>>>>

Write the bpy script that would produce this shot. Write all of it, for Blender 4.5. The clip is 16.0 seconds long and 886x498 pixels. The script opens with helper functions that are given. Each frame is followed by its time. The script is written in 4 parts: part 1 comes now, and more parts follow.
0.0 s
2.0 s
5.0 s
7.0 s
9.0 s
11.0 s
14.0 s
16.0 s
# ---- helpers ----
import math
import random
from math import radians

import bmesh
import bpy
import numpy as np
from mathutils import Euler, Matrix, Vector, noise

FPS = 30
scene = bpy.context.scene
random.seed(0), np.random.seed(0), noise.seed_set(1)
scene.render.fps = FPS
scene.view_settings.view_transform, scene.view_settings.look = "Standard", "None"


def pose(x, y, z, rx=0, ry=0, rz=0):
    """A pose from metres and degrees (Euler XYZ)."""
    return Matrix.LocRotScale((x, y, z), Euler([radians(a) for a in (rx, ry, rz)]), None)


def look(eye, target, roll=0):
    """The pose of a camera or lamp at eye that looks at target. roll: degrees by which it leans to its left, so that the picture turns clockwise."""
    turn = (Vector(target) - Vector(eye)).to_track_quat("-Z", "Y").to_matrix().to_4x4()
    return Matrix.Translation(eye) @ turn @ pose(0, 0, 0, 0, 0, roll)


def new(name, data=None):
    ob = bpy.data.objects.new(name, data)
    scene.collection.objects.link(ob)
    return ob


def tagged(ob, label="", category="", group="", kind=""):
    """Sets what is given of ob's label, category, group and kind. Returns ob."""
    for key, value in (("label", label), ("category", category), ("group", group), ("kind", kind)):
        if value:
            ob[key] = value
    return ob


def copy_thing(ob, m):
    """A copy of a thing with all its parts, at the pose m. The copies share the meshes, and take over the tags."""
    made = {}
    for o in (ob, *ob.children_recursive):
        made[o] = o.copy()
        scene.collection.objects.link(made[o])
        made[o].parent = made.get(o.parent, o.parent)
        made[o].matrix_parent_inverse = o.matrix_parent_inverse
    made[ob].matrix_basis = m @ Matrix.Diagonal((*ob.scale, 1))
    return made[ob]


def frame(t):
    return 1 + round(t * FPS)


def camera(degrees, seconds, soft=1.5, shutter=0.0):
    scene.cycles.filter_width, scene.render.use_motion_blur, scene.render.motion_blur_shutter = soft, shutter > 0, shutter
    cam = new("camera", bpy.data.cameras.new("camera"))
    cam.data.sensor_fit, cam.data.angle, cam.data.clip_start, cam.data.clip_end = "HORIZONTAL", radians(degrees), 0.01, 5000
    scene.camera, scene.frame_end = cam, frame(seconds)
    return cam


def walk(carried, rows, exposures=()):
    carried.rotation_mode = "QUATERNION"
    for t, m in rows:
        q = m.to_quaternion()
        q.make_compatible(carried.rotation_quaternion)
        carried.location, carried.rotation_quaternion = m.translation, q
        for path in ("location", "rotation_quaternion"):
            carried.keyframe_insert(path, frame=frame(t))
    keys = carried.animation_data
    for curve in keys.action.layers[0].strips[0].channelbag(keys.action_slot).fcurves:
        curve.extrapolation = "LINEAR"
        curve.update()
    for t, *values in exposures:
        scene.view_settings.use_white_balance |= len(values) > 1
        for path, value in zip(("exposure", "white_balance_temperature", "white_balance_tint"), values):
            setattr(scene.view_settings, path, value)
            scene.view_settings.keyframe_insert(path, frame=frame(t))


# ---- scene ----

<<<<

* TASK DETAILS
Write out the entire listing exactly.

* FINISHED EXERCISE
Write the bpy script that would produce this shot. Write all of it, for Blender 4.5. The clip is 16.0 seconds long and 886x498 pixels. The script opens with helper functions that are given. Each frame is followed by its time. The script is written in 4 parts: part 1 comes now, and more parts follow.
0.0 s
2.0 s
5.0 s
7.0 s
9.0 s
11.0 s
14.0 s
16.0 s
# ---- helpers ----
import math
import random
from math import radians

import bmesh
import bpy
import numpy as np
from mathutils import Euler, Matrix, Vector, noise

FPS = 30
scene = bpy.context.scene
random.seed(0), np.random.seed(0), noise.seed_set(1)
scene.render.fps = FPS
scene.view_settings.view_transform, scene.view_settings.look = "Standard", "None"


def pose(x, y, z, rx=0, ry=0, rz=0):
    """A pose from metres and degrees (Euler XYZ)."""
    return Matrix.LocRotScale((x, y, z), Euler([radians(a) for a in (rx, ry, rz)]), None)


def look(eye, target, roll=0):
    """The pose of a camera or lamp at eye that looks at target. roll: degrees by which it leans to its left, so that the picture turns clockwise."""
    turn = (Vector(target) - Vector(eye)).to_track_quat("-Z", "Y").to_matrix().to_4x4()
    return Matrix.Translation(eye) @ turn @ pose(0, 0, 0, 0, 0, roll)


def new(name, data=None):
    ob = bpy.data.objects.new(name, data)
    scene.collection.objects.link(ob)
    return ob


def tagged(ob, label="", category="", group="", kind=""):
    """Sets what is given of ob's label, category, group and kind. Returns ob."""
    for key, value in (("label", label), ("category", category), ("group", group), ("kind", kind)):
        if value:
            ob[key] = value
    return ob


def copy_thing(ob, m):
    """A copy of a thing with all its parts, at the pose m. The copies share the meshes, and take over the tags."""
    made = {}
    for o in (ob, *ob.children_recursive):
        made[o] = o.copy()
        scene.collection.objects.link(made[o])
        made[o].parent = made.get(o.parent, o.parent)
        made[o].matrix_parent_inverse = o.matrix_parent_inverse
    made[ob].matrix_basis = m @ Matrix.Diagonal((*ob.scale, 1))
    return made[ob]


def frame(t):
    return 1 + round(t * FPS)


def camera(degrees, seconds, soft=1.5, shutter=0.0):
    scene.cycles.filter_width, scene.render.use_motion_blur, scene.render.motion_blur_shutter = soft, shutter > 0, shutter
    cam = new("camera", bpy.data.cameras.new("camera"))
    cam.data.sensor_fit, cam.data.angle, cam.data.clip_start, cam.data.clip_end = "HORIZONTAL", radians(degrees), 0.01, 5000
    scene.camera, scene.frame_end = cam, frame(seconds)
    return cam


def walk(carried, rows, exposures=()):
    carried.rotation_mode = "QUATERNION"
    for t, m in rows:
        q = m.to_quaternion()
        q.make_compatible(carried.rotation_quaternion)
        carried.location, carried.rotation_quaternion = m.translation, q
        for path in ("location", "rotation_quaternion"):
            carried.keyframe_insert(path, frame=frame(t))
    keys = carried.animation_data
    for curve in keys.action.layers[0].strips[0].channelbag(keys.action_slot).fcurves:
        curve.extrapolation = "LINEAR"
        curve.update()
    for t, *values in exposures:
        scene.view_settings.use_white_balance |= len(values) > 1
        for path, value in zip(("exposure", "white_balance_temperature", "white_balance_tint"), values):
            setattr(scene.view_settings, path, value)
            scene.view_settings.keyframe_insert(path, frame=frame(t))


# ---- scene ----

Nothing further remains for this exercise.